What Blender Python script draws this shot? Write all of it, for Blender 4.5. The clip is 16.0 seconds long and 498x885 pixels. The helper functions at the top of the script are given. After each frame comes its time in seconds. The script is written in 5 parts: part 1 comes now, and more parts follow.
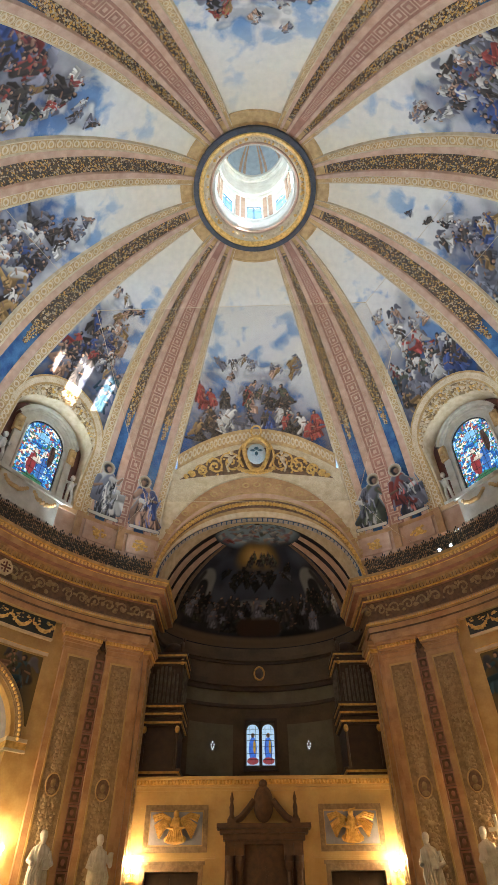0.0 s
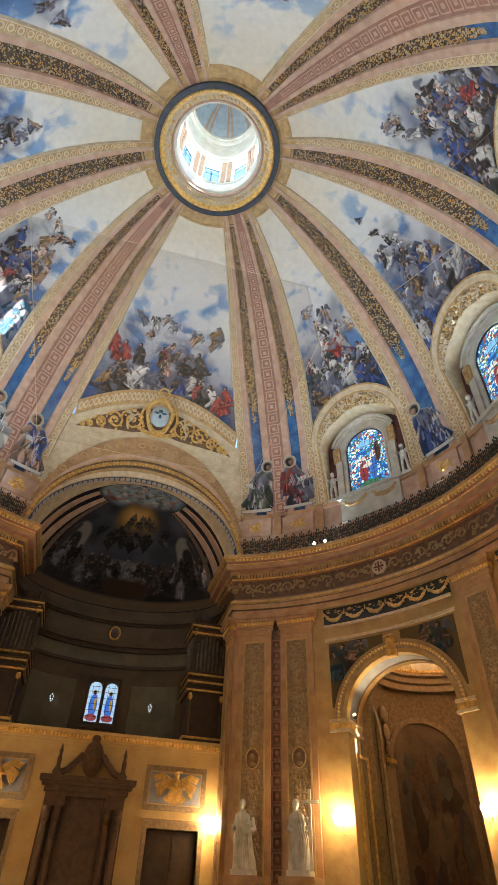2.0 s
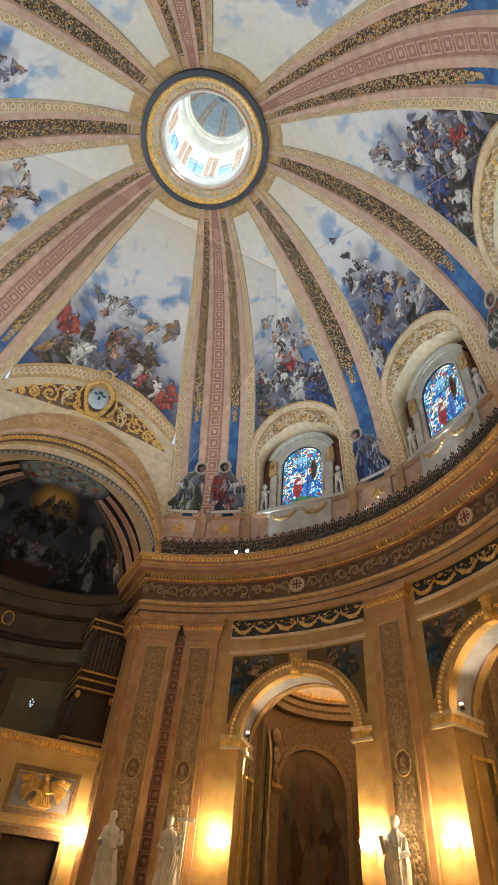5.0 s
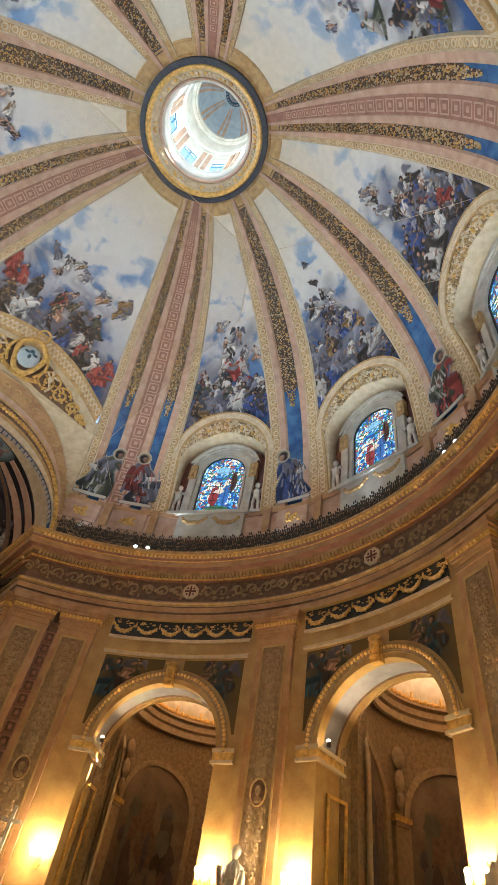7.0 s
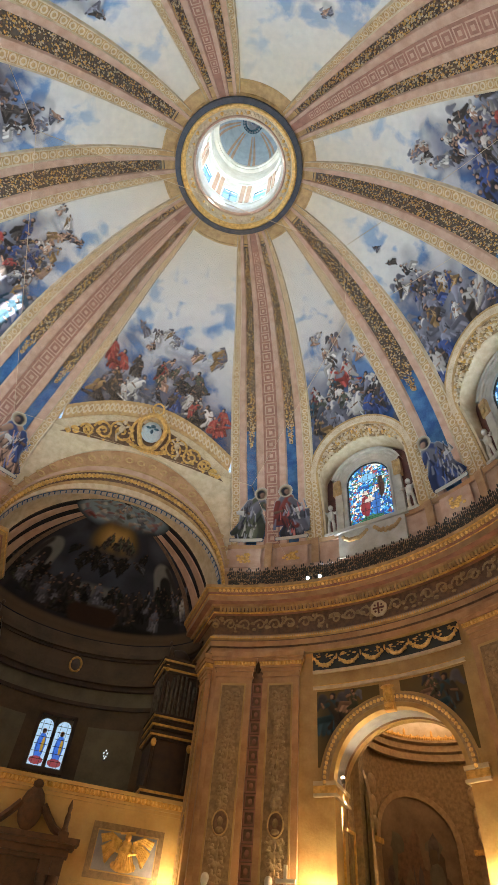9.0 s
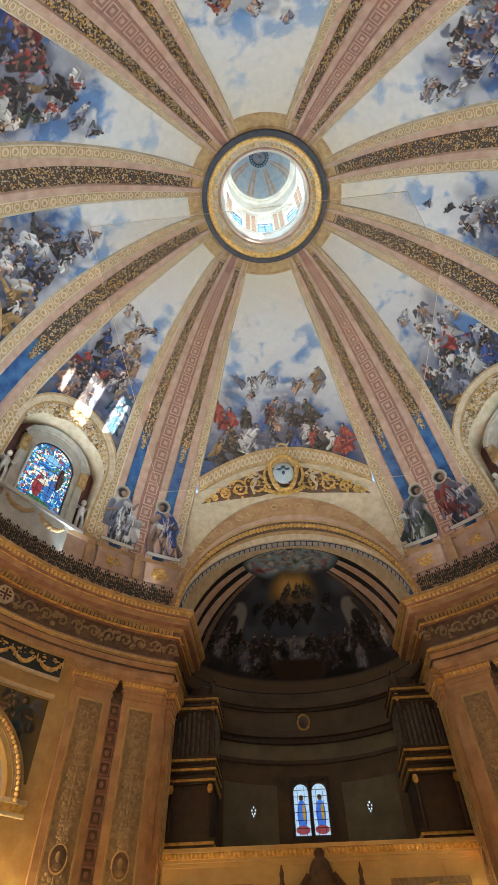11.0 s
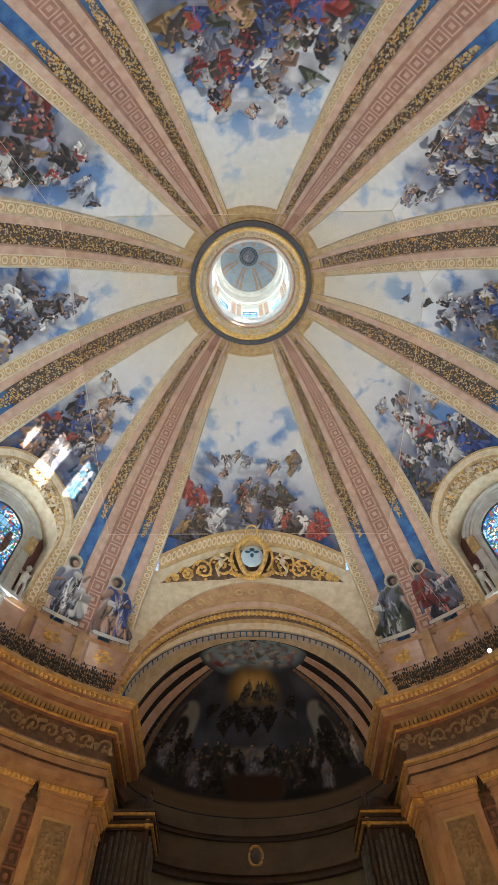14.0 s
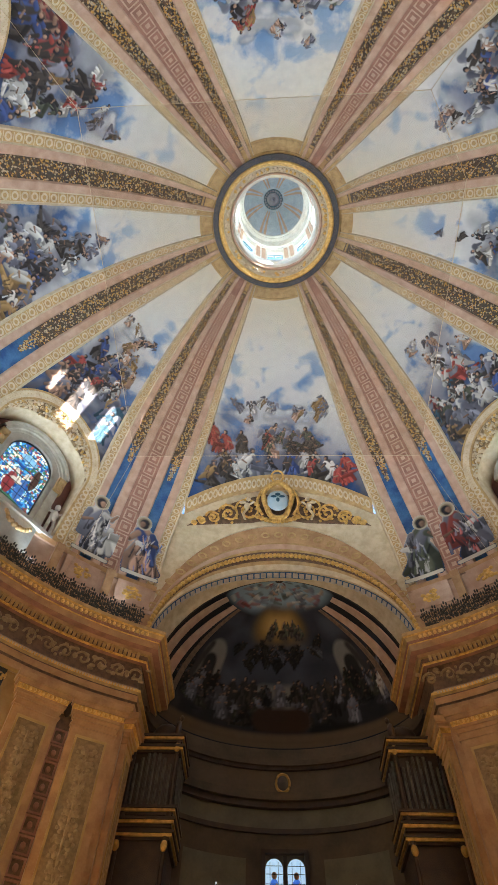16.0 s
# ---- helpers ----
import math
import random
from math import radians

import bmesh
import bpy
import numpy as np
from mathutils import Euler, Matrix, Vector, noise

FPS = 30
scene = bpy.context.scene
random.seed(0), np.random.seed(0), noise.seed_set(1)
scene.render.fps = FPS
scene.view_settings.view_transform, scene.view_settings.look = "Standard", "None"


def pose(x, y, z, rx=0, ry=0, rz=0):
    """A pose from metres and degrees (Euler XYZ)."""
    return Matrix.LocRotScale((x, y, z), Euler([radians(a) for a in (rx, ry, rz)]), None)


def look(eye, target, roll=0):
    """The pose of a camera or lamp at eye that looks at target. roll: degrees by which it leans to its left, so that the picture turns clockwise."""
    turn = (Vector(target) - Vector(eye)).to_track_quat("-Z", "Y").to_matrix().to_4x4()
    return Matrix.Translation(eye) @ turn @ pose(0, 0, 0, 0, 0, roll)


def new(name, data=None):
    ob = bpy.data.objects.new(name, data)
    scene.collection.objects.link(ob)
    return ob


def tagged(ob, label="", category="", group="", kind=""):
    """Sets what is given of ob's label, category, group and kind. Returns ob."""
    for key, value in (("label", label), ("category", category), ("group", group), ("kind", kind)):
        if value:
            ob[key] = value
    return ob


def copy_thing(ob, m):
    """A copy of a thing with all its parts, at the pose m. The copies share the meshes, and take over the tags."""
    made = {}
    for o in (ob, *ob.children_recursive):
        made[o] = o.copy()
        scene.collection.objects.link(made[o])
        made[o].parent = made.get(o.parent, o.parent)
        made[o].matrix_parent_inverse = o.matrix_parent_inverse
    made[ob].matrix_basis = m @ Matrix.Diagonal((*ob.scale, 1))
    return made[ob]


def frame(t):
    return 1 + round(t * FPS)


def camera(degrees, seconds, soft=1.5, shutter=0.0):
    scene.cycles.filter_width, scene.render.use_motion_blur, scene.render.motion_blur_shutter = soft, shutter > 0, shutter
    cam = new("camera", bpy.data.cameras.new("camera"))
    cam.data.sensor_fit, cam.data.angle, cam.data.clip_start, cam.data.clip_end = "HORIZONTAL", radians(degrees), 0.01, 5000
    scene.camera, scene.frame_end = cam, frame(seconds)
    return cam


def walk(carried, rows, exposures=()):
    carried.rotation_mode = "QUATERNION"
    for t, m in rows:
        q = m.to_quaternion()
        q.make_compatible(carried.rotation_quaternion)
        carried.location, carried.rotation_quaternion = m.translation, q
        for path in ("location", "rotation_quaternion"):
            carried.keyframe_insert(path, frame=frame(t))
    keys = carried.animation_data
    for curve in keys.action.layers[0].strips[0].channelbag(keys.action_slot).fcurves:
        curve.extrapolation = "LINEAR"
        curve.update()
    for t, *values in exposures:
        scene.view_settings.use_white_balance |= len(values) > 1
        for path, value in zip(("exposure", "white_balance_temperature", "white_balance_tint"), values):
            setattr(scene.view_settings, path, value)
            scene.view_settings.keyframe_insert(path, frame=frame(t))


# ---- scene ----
# A domed rotunda, 33 m across: +y is the entrance bay with its organ loft, -y the chancel.
cam = camera(49.57, 16.0, soft=1.0)
ROWS = [
    (0.0, -0.547, -15.250, 1.803, 133.45, 0.36, 0.35),
    (0.5, -0.675, -15.031, 1.726, 132.42, 0.30, -3.19),
    (1.0, -0.763, -14.933, 1.656, 132.19, -0.09, -7.51),
    (1.5, -0.807, -14.878, 1.613, 131.94, -0.34, -11.97),
    (2.0, -0.823, -14.812, 1.552, 131.33, -1.73, -16.09),
    (2.5, -0.802, -14.705, 1.524, 131.16, -2.74, -16.24),
    (3.0, -0.773, -14.566, 1.508, 130.94, -3.38, -14.62),
    (3.5, -0.720, -14.346, 1.552, 131.90, -3.48, -17.82),
    (4.0, -0.669, -14.128, 1.587, 132.77, -3.63, -21.87),
    (6.5, 0.132, -12.660, 1.410, 136.07, -7.47, -38.55),
    (7.0, 0.112, -12.401, 1.448, 137.47, -8.17, -42.93),
    (7.5, 0.085, -12.188, 1.547, 137.90, -7.95, -42.45),
    (8.0, -0.006, -11.941, 1.681, 138.88, -8.66, -39.88),
    (8.5, -0.170, -11.700, 1.738, 139.23, -8.89, -34.03),
    (9.0, -0.392, -11.550, 1.688, 137.38, -4.49, -20.65),
    (9.5, -0.675, -11.419, 1.676, 136.70, -0.73, -6.98),
    (10.0, -0.995, -11.222, 1.711, 137.14, 0.92, -0.63),
    (12.5, -0.675, -8.889, 1.648, 148.72, -0.77, 6.17),
    (13.0, -0.670, -8.412, 1.700, 151.00, 0.35, 3.84),
    (13.5, -0.670, -7.981, 1.724, 152.52, 1.57, 0.71),
    (14.0, -0.686, -7.592, 1.691, 152.59, 0.75, -0.35),
    (14.5, -0.696, -7.224, 1.608, 151.87, -0.49, -0.52),
    (15.0, -0.705, -6.864, 1.479, 150.39, 0.05, -0.42),
    (15.5, -0.730, -6.498, 1.382, 149.35, -0.82, 0.71),
    (16.0, -0.774, -6.127, 1.365, 149.02, -1.37, 1.12),
]
walk(cam, [(t, pose(x, y, z, rx, ry, rz)) for t, x, y, z, rx, ry, rz in ROWS], exposures=[(0.0, 3.8), (16.0, 3.8)])
POWER = 0.435  # share of full power at which the lamps burn

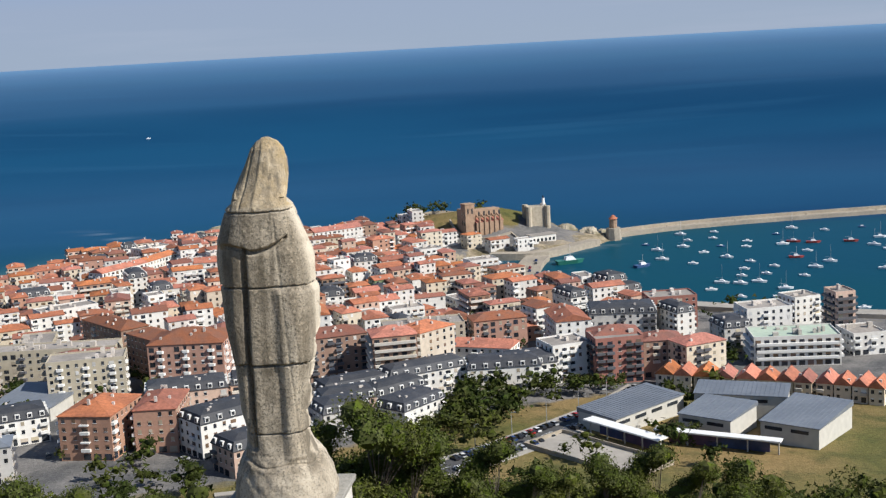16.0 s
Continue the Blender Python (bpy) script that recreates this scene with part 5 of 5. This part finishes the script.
sp = near_spots(rng, 1900, 1.6)
sp = sp[(ripple(sp[:, 0], sp[:, 1], 7, 1.0) + 0.4 * ripple(sp[:, 0], sp[:, 1], 2.2, 4.0)) > np.where(sp[:, 0] < -30, 0.12, 0.2)]
rocks("limestone_outcrops", sp, 0.2 + 0.8 * rng.random(len(sp)) ** 2.0, 5, "pale broken limestone rocks in the heath")
sp = near_spots(rng, 1100, 2.2)
sp = sp[(ripple(sp[:, 0], sp[:, 1], 5, 2.0) + 0.5 * ripple(sp[:, 0], sp[:, 1], 14, 2.0)) > np.where(sp[:, 0] < -30, 0.16, 0.22)]
rocks("limestone_boulders", sp, 0.45 + 0.95 * rng.random(len(sp)) ** 1.6, 6, "large pale limestone boulders on the hillside")
tufts = [tuft_template(k) for k in range(5)]
sp = near_spots(rng, 8200)
sp = sp[(sp[:, 0] > -30) | (rng.random(len(sp)) < 0.75)]
rust = (ripple(sp[:, 0], sp[:, 1], 11, 6.0) > np.where(sp[:, 0] > -30, 0.0, 0.35))
scattered("bracken", tufts, sp[rust], rng.uniform(0.25, 0.8, rust.sum()), BRACKEN, 8, "rust-coloured bracken on the hillside", "bracken")
scattered("heath_tufts", tufts, sp[~rust], rng.uniform(0.2, 0.6, (~rust).sum()), HEATH, 9, "dry grass and low heath tufts", "grass")
sp = near_spots(rng, 120, 0.1)
scattered("low_shrubs", fine, sp, rng.uniform(0.7, 1.7, len(sp)), LEAF_NEAR, 10, "low green shrubs among the rocks", "bushes", 1.5)


# ---------------------------------------------------------------- roads and cars
ASPHALT = material("asphalt", (0.065, 0.065, 0.068), 0.9, 0.15, 0.8, (0.085, 0.083, 0.08), 0.6)
PAINT = material("road_paint", (0.62, 0.62, 0.60), 0.8, 0.15, 0.8)
CONCRETE = material("pale_concrete", (0.36, 0.33, 0.29), 0.9, 0.15, 0.5, (0.28, 0.26, 0.23), 0.6)
QUAY = material("quay_stone", (0.36, 0.31, 0.24), 0.9, 0.2, 0.5, (0.25, 0.22, 0.18), 0.6, bump=0.3)
VERGE = material("grass_verge", (0.10, 0.12, 0.035), 0.95, 0.2, 0.4, (0.15, 0.13, 0.05), 0.6)


def dense(path, step=6.0):
    out = []
    for (ax, ay), (bx, by) in zip(path, path[1:]):
        n = max(1, int(math.hypot(bx - ax, by - ay) / step))
        out += [(ax + (bx - ax) * k / n, ay + (by - ay) * k / n) for k in range(n)]
    out.append(path[-1])
    for _ in range(12):
        out = [out[0]] + [((a[0] + 2 * b[0] + c[0]) / 4, (a[1] + 2 * b[1] + c[1]) / 4) for a, b, c in zip(out, out[1:], out[2:])] + [out[-1]]
    return out


def ribbon(path, left, right, level, lift, every=None, thick=0.3):
    """A strip along a path between two offsets, with thickness; every=(on, off) breaks it into dashes."""
    s = Solid()
    pts = []
    for i, (x, y) in enumerate(path):
        a, b = path[max(i - 1, 0)], path[min(i + 1, len(path) - 1)]
        n = math.hypot(b[0] - a[0], b[1] - a[1])
        nx, ny = (b[1] - a[1]) / n, -(b[0] - a[0]) / n
        z = level(x, y) + lift
        pts.append(((x + nx * left, y + ny * left, z), (x + nx * right, y + ny * right, z)))
    for i in range(len(pts) - 1):
        if every and i % (every[0] + every[1]) >= every[0]:
            continue
        (a, b), (c, d) = pts[i], pts[i + 1]
        top = [a, b, d, c]
        s.hull([(x, y, z - thick) for x, y, z in top], top)
    return s


mw = dense(MOTORWAY)


def mw_level(x, y):
    return float(road_level(beside(np.array([x]), np.array([y]), MOTORWAY)[1])[0])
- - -
» **EXERCISE INSTRUCTIONS**
Where a line in the entries holds the word "Euler", copy that line.

» **TASK OUTPUT**
from mathutils import Euler, Matrix, Vector, noise
    """A pose from metres and degrees (Euler XYZ)."""
    return Matrix.LocRotScale((x, y, z), Euler([radians(a) for a in (rx, ry, rz)]), None)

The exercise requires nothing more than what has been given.